The Real Wealth of the Mackenzie Region: Assessing the Natural Capital Values of a Northern Boreal...
The non-market value of the watershed, assessed as the potential value of 17 ecosystem services produced by the region, is estimated at $570.6 billion per year, an average of $3,426 per hectare - about 14 times the market value.
Anielski, Mark and Wilson, Sara. (2010). The Real Wealth of the Mackenzie Region: Assessing the Natural Capital Values of a Northern Boreal Ecosystem. Ottawa, Ontario: Canadian Boreal Institute.

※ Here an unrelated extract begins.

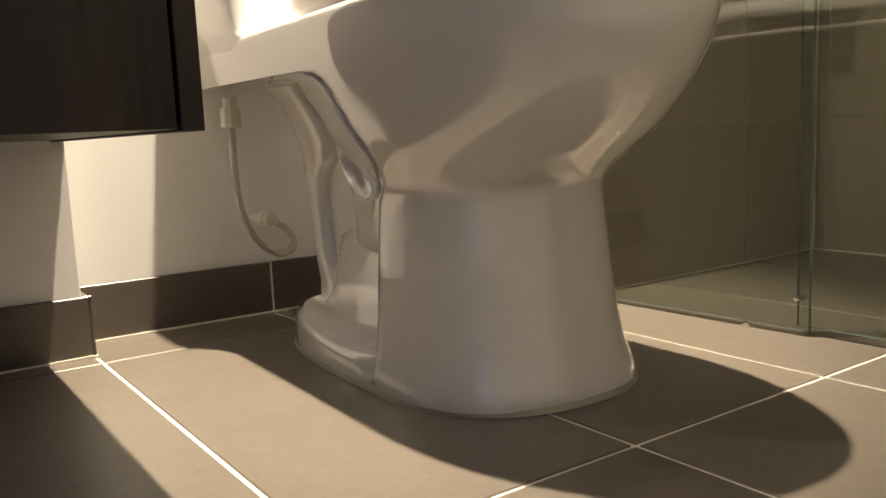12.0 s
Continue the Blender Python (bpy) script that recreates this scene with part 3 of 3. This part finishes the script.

The Canadian Boreal Initiative (CBI) has commissioned this study to help decision makers — federal, territorial, provincial and First Nations governments — make informed stewardship decisions that balance broader ecosystem and cultural values with sustainable economic growth. The study’s primary goal was to construct a natural capital account for the Mackenzie watershed, including a total economic valuation of the market and non-market benefits
of the watershed’s natural capital.
The study shows the importance and real socio-cultural-economic value of conserving natural capital, and balancing sustainable development with protecting intact ecosystems for future regional and national benefits. (p 2)
The market value of the Mackenzie watershed, assessed as the region’s GDP, is estimated at $41.9 billion per year, an average of $245 per hectare.
• The non-market value of the watershed, assessed as the potential value of 17 ecosystem services produced by the region, is estimated at $570.6 billion per year, an average of $3,426 per hectare.
• The ecological goods and services provided by nature (e.g., carbon storage, water filtration, water supply) in the Mackenzie contribute over 13.5 times more societal economic value than the GDP generated by natural capital extraction industries. This evaluation is not intended to undervalue the resource potential, but rather to temper its value in a broader sustainability context.
• The industrial footprint in the region covers 25.6 million hectares and the estimated cost of natural capital degradation from development is likely to be in the billions of dollars. This does not suggest that natural capital extraction should cease, but rather that there be a more prudent approach to future natural capital stewardship, so that valuable ecosystem services can be main- tained while meeting human needs and economic development objectives.
• The carbon stored by forests, peatlands, wetlands and tundra are valued at an estimated $339 billion in 2005, or 60 percent of the total estimated non-market value of ecosystem services.